Computer science education  or computing education is the art of teaching and learning the discipline of computer science, and computational thinking. As a subdiscipline of pedagogy it also addresses the wider impact of computer science in society through its intersection with philosophy, psychology, linguistics, natural sciences, and mathematics. In comparison to  science education and mathematics education, computer science (CS) education is a much younger field. In the history of computing, digital computers were only built from around the 1940s – although computation has been around for centuries since the invention of analog computers.

Another differentiator of computer science education is that it has primarily only been taught at university level until recently, with some notable exceptions in Israel, Poland and the United Kingdom with the BBC Micro in the 1980s as part of Computer science education in the United Kingdom. Computer science has been a part of the school curricula from age 14 or age 16 in a few countries for a few decades, but has typically as an elective subject.

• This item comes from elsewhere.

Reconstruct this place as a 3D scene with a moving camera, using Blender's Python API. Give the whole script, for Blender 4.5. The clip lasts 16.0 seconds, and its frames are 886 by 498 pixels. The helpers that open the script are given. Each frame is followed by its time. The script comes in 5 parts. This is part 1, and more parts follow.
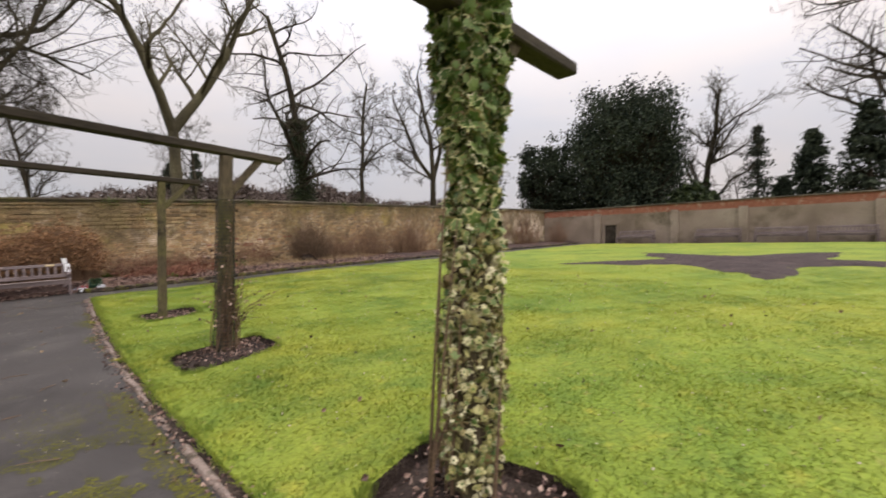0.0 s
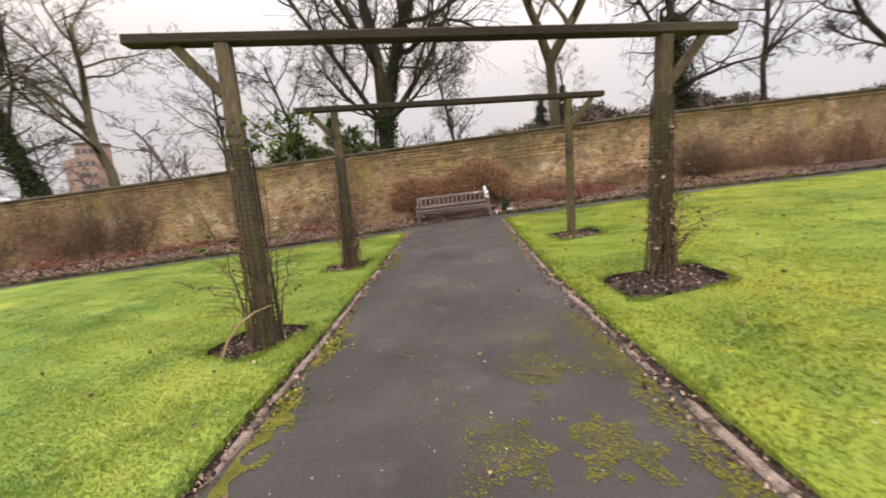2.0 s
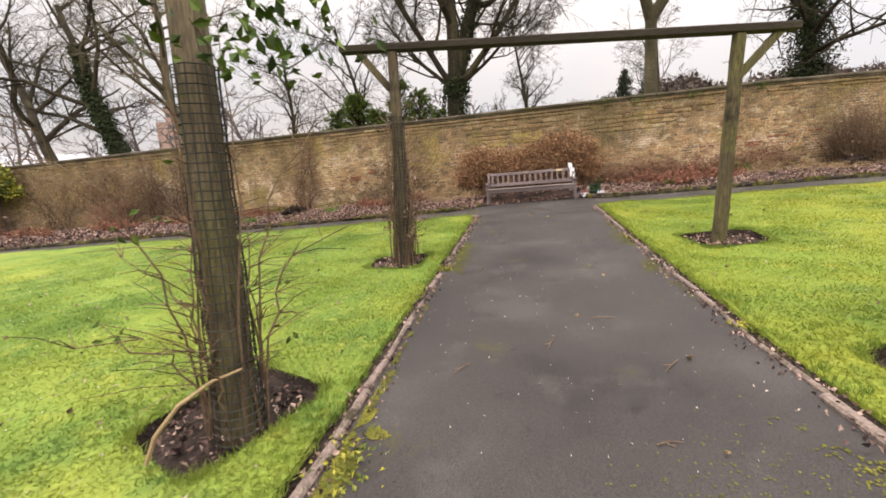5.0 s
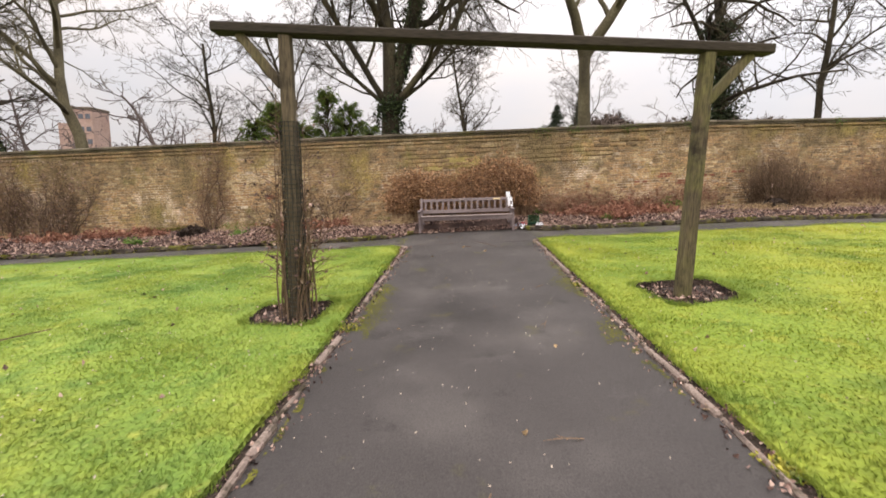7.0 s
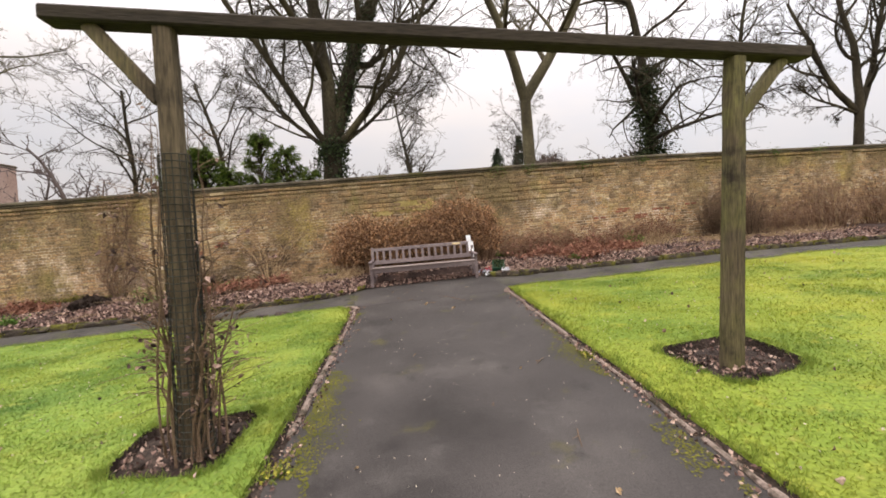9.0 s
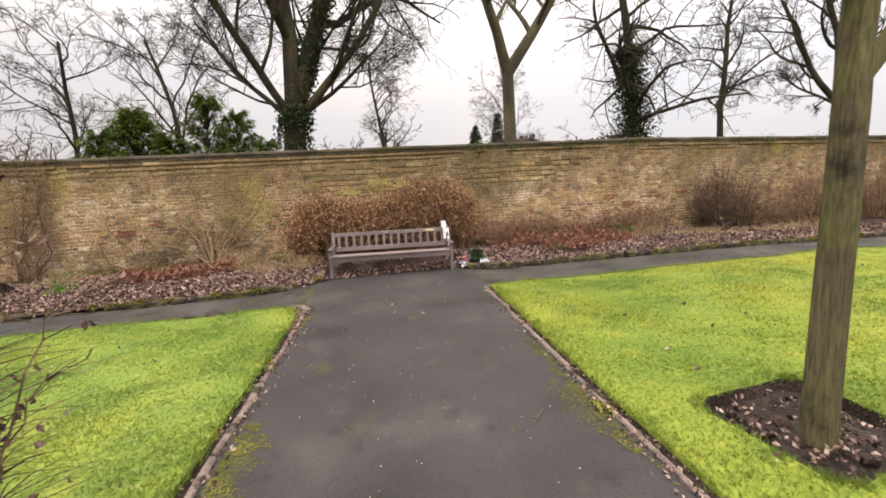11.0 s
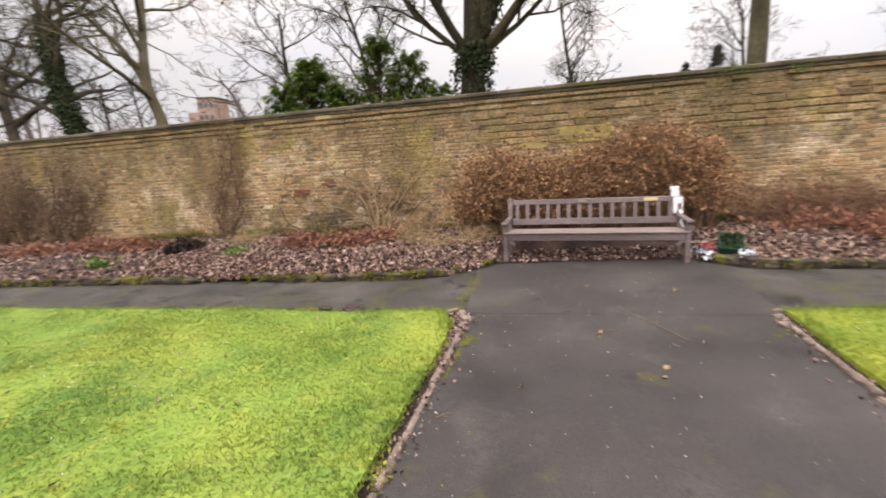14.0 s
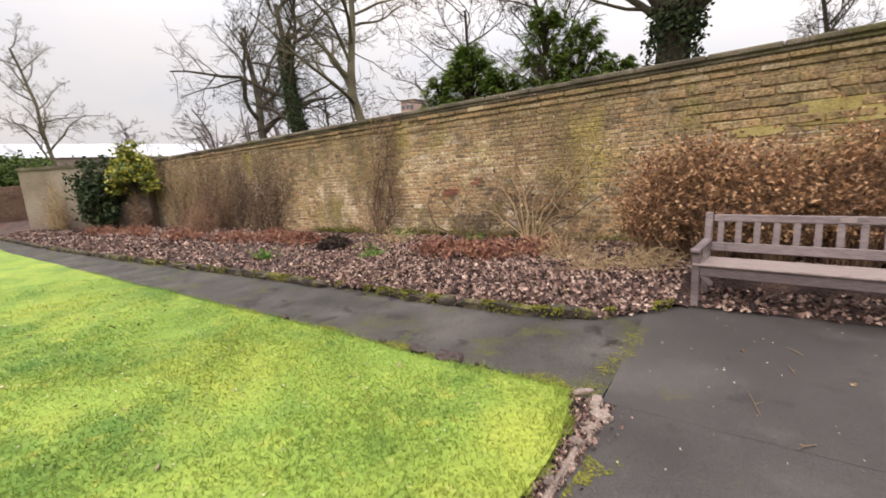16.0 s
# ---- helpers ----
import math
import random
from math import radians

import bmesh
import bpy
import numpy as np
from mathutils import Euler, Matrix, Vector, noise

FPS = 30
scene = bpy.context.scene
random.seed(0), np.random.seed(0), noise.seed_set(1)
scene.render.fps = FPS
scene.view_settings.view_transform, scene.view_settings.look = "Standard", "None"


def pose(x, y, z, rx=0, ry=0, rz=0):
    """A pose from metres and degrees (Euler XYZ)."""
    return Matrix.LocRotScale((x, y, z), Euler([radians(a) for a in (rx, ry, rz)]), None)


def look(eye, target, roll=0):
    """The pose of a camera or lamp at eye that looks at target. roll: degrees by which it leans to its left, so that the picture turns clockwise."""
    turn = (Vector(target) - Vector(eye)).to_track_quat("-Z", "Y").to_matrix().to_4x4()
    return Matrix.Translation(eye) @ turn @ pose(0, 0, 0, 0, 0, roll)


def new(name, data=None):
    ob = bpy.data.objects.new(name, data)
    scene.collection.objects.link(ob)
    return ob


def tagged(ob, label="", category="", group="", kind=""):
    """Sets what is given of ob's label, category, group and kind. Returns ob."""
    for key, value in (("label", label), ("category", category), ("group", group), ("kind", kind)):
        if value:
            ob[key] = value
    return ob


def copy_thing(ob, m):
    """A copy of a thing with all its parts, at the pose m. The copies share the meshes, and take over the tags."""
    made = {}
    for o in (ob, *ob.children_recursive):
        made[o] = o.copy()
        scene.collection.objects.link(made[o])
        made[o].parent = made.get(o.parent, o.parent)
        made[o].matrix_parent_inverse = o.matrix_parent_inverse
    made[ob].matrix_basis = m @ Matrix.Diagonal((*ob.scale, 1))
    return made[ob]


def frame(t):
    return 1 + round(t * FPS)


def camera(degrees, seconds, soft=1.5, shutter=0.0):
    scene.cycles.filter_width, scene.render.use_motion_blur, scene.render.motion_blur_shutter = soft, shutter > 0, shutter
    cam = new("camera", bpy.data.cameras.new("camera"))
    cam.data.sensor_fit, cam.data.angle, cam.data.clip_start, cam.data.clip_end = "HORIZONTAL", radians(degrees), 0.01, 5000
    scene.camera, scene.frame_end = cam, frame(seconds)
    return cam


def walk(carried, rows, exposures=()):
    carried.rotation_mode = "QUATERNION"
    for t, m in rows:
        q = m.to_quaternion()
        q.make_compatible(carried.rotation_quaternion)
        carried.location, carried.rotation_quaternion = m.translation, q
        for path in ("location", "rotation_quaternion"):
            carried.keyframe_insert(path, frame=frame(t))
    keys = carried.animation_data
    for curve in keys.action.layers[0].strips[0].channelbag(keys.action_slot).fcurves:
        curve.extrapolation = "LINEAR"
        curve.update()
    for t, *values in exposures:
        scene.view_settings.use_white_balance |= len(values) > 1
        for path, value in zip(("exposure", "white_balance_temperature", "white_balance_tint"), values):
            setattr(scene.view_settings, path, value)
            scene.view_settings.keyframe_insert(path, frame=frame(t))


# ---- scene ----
cam = camera(92.3, 16.0, soft=1.7, shutter=0.3)
PATH = [
    (0, (-0.143, 0.664, 1.411), (1.327, 2.02, 1.396), -0.3),
    (0.5, (-0.277, 0.949, 1.393), (0.955, 2.52, 1.286), -1.2),
    (1, (-0.291, 1.247, 1.263), (0.633, 3.015, 1.121), -2.1),
    (1.5, (-0.358, 1.599, 1.277), (0.115, 3.531, 1.074), -2.4),
    (2, (-0.475, 1.907, 1.255), (-0.432, 3.885, 0.957), -4.1),
    (2.5, (-0.524, 2.257, 1.259), (-0.757, 4.224, 0.98), -2.5),
    (3, (-0.576, 2.577, 1.242), (-0.981, 4.51, 0.926), -2.1),
    (5.3, (-0.753, 4.113, 1.255), (-0.961, 6.061, 0.852), -1.4),
    (5.5, (-0.739, 4.241, 1.257), (-0.92, 6.193, 0.862), -1.0),
    (6, (-0.724, 4.553, 1.244), (-0.755, 6.519, 0.878), -0.4),
    (6.5, (-0.678, 4.901, 1.253), (-0.623, 6.865, 0.879), -0.5),
    (7, (-0.595, 5.235, 1.276), (-0.545, 7.212, 0.975), 1.1),
    (7.5, (-0.609, 5.572, 1.29), (-0.474, 7.555, 1.069), -0.3),
    (8, (-0.654, 5.893, 1.301), (-0.463, 7.874, 1.104), -0.7),
    (8.5, (-0.686, 6.202, 1.328), (-0.494, 8.189, 1.214), -1.1),
    (9, (-0.714, 6.55, 1.336), (-0.424, 8.526, 1.232), -1.6),
    (9.2, (-0.68, 6.664, 1.321), (-0.371, 8.638, 1.229), -1.4),
    (11.3, (-0.459, 8.002, 1.486), (-0.038, 9.942, 1.24), 0.4),
    (11.5, (-0.463, 8.167, 1.478), (-0.032, 10.101, 1.208), 0.5),
    (12, (-0.507, 8.553, 1.494), (-0.058, 10.479, 1.196), -0.2),
    (12.5, (-0.518, 8.961, 1.497), (-0.201, 10.913, 1.2), -0.5),
    (13, (-0.507, 9.331, 1.502), (-0.356, 11.296, 1.162), -0.4),
    (13.5, (-0.554, 9.743, 1.514), (-0.551, 11.703, 1.112), -0.9),
    (14, (-0.584, 10.175, 1.492), (-0.982, 12.091, 1.083), -0.2),
    (14.5, (-0.597, 10.564, 1.481), (-1.272, 12.399, 1.059), -0.4),
    (15, (-0.568, 10.976, 1.507), (-1.216, 12.815, 1.061), -1.4),
    (15.5, (-0.536, 11.348, 1.518), (-1.47, 13.056, 1.059), -0.2),
    (16, (-0.572, 11.722, 1.52), (-1.72, 13.303, 1.093), -1.1),
]
walk(cam, [(t, look(eye, target, roll)) for t, eye, target, roll in PATH],
     exposures=[(0, -0.25, 6900, 15), (0.6, -0.13, 7050, 15), (1, -0.05, 7150, 14), (2.5, 0.12, 7250, 15), (5.5, 0.3, 7200, 14), (7, 0.24, 7100, 14), (9, 0.12, 7100, 14), (11.5, 0.22, 7150, 14), (13, 0.25, 7100, 14), (14.5, 0.33, 7000, 14), (16, 0.34, 6900, 13)])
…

Primary and secondary computer science education is relatively new in the United States with many K-12 CS teachers facing obstacles to integrating CS instruction such as professional isolation, limited CS professional development resources, and low levels of CS teaching self-efficacy. According to a 2021 report, only 51% of high schools in the US offer computer science.
Elementary CS teachers in particular have lower CS teaching efficacy and have fewer chances to implement CS into their instruction than their middle and high school peers. Connecting CS teachers to resources and peers using methods such as Virtual Communities of Practice has been shown to help CS and STEM teachers improve their teaching self-efficacy and implement CS topics into student instruction.

Computing education research
Educational research on computing and teaching methods in computer science is usually known as Computing Education Research. The Association for Computing Machinery (ACM) runs a Special Interest Group (SIG) on Computer science education known as SIGCSE which celebrated its 50th anniversary in 2018, making it one of the oldest and longest running ACM Special Interest Groups.

SIGCSE sponsors the conference Innovation and Technology in Computer Science Education (ITiCSE).

An outcome of computing education research are Parsons problems.

Gender perspectives in computer science education 
In many countries, there is a significant gender gap in computer science education. In 2015, 15.3% of computer science students graduating from non-doctoral granting institutions in the US were women while at doctoral granting institutions, the figure was 16.6%. The number of female PhD recipients in the US was 19.3% in 2018. In almost everywhere in the world, less than 20% of the computer science graduates are female. This problem mainly arises due to the lack of interests of girls in computing starting from the primary level. Despite numerous efforts by programs specifically designed to increase the ratio of women in this field, no significant improvement has been observed. Furthermore, a declining trend has been noticed in the involvement of women in past decades. The main reason for the failure of these programs is because almost all of them focused on girls in high school or higher levels of education. Researchers argue that by then women have already made up their mind and stereotypes start to form about computer scientists. Computer Science is perceived as a male dominated field, pursued by people who are nerdy and lack social skills. All these characteristics seem to be more damaging for a woman as compared to a man. Therefore, in order to break these stereotypes and to engage more women in computer science, it is crucial that there are special outreach programs designed to develop interest in girls starting at the middle school level and prepare them for a academic track towards the hard sciences.

Evidently, there are a few countries in Asia and Africa where these stereotypes do not exist and women are encouraged for a career in science starting at the primary level, thus resulting in a gender gap that is virtually nonexistent. In 2011, women earned half of the computer science degrees in Malaysia. In 2001, 55 percent of computer science graduates in Guyana were women.